### Short exercise:
Every line of the listing must be reproduced as it stands. Leave the images behind.

### Data excerpt:
******************************

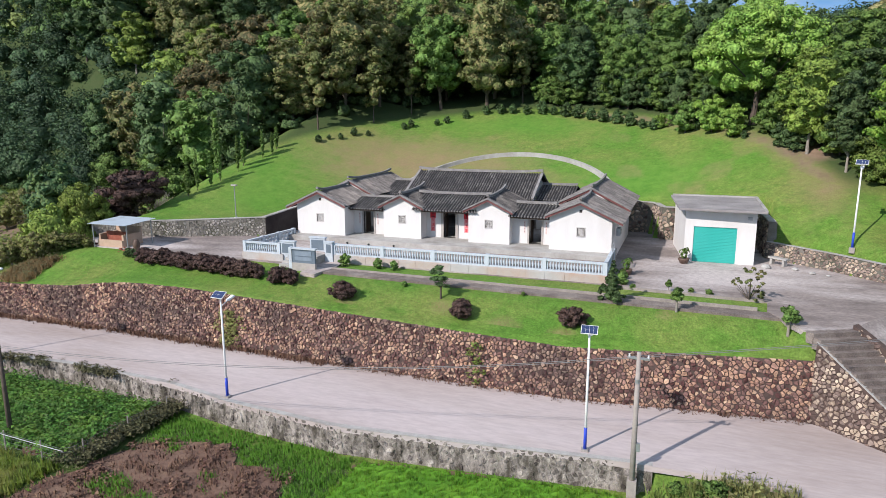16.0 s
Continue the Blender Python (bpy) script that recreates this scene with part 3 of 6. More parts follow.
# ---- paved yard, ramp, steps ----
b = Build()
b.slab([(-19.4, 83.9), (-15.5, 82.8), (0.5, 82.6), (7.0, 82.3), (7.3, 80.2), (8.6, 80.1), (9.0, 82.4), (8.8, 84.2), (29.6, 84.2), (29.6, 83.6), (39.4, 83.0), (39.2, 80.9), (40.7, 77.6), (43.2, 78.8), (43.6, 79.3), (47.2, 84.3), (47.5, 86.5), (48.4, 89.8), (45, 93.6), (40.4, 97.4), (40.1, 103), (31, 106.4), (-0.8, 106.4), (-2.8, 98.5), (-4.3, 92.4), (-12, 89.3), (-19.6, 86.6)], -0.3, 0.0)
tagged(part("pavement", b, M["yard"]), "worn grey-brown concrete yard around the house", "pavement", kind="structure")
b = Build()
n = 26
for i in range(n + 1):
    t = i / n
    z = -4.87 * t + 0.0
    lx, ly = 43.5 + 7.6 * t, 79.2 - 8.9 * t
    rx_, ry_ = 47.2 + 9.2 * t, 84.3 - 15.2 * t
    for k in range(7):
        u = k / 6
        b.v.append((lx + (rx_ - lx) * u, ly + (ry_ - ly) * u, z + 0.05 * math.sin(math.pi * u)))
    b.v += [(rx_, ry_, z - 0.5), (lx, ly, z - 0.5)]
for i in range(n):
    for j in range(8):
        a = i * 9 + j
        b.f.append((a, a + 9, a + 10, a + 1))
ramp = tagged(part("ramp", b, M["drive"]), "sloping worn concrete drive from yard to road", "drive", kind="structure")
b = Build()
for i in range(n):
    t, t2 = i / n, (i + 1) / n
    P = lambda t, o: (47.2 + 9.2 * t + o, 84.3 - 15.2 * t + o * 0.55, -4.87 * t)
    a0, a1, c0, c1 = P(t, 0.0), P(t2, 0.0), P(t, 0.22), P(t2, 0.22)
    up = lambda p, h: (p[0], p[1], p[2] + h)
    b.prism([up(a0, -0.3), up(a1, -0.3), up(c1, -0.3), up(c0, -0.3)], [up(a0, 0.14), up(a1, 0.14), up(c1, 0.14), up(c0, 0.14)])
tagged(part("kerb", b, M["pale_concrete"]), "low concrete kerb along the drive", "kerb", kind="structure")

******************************

### Response to the exercise:
16.0 s
Continue the Blender Python (bpy) script that recreates this scene with part 3 of 6. More parts follow.
# ---- paved yard, ramp, steps ----
b = Build()
b.slab([(-19.4, 83.9), (-15.5, 82.8), (0.5, 82.6), (7.0, 82.3), (7.3, 80.2), (8.6, 80.1), (9.0, 82.4), (8.8, 84.2), (29.6, 84.2), (29.6, 83.6), (39.4, 83.0), (39.2, 80.9), (40.7, 77.6), (43.2, 78.8), (43.6, 79.3), (47.2, 84.3), (47.5, 86.5), (48.4, 89.8), (45, 93.6), (40.4, 97.4), (40.1, 103), (31, 106.4), (-0.8, 106.4), (-2.8, 98.5), (-4.3, 92.4), (-12, 89.3), (-19.6, 86.6)], -0.3, 0.0)
tagged(part("pavement", b, M["yard"]), "worn grey-brown concrete yard around the house", "pavement", kind="structure")
b = Build()
n = 26
for i in range(n + 1):
    t = i / n
    z = -4.87 * t + 0.0
    lx, ly = 43.5 + 7.6 * t, 79.2 - 8.9 * t
    rx_, ry_ = 47.2 + 9.2 * t, 84.3 - 15.2 * t
    for k in range(7):
        u = k / 6
        b.v.append((lx + (rx_ - lx) * u, ly + (ry_ - ly) * u, z + 0.05 * math.sin(math.pi * u)))
    b.v += [(rx_, ry_, z - 0.5), (lx, ly, z - 0.5)]
for i in range(n):
    for j in range(8):
        a = i * 9 + j
        b.f.append((a, a + 9, a + 10, a + 1))
ramp = tagged(part("ramp", b, M["drive"]), "sloping worn concrete drive from yard to road", "drive", kind="structure")
b = Build()
for i in range(n):
    t, t2 = i / n, (i + 1) / n
    P = lambda t, o: (47.2 + 9.2 * t + o, 84.3 - 15.2 * t + o * 0.55, -4.87 * t)
    a0, a1, c0, c1 = P(t, 0.0), P(t2, 0.0), P(t, 0.22), P(t2, 0.22)
    up = lambda p, h: (p[0], p[1], p[2] + h)
    b.prism([up(a0, -0.3), up(a1, -0.3), up(c1, -0.3), up(c0, -0.3)], [up(a0, 0.14), up(a1, 0.14), up(c1, 0.14), up(c0, 0.14)])
tagged(part("kerb", b, M["pale_concrete"]), "low concrete kerb along the drive", "kerb", kind="structure")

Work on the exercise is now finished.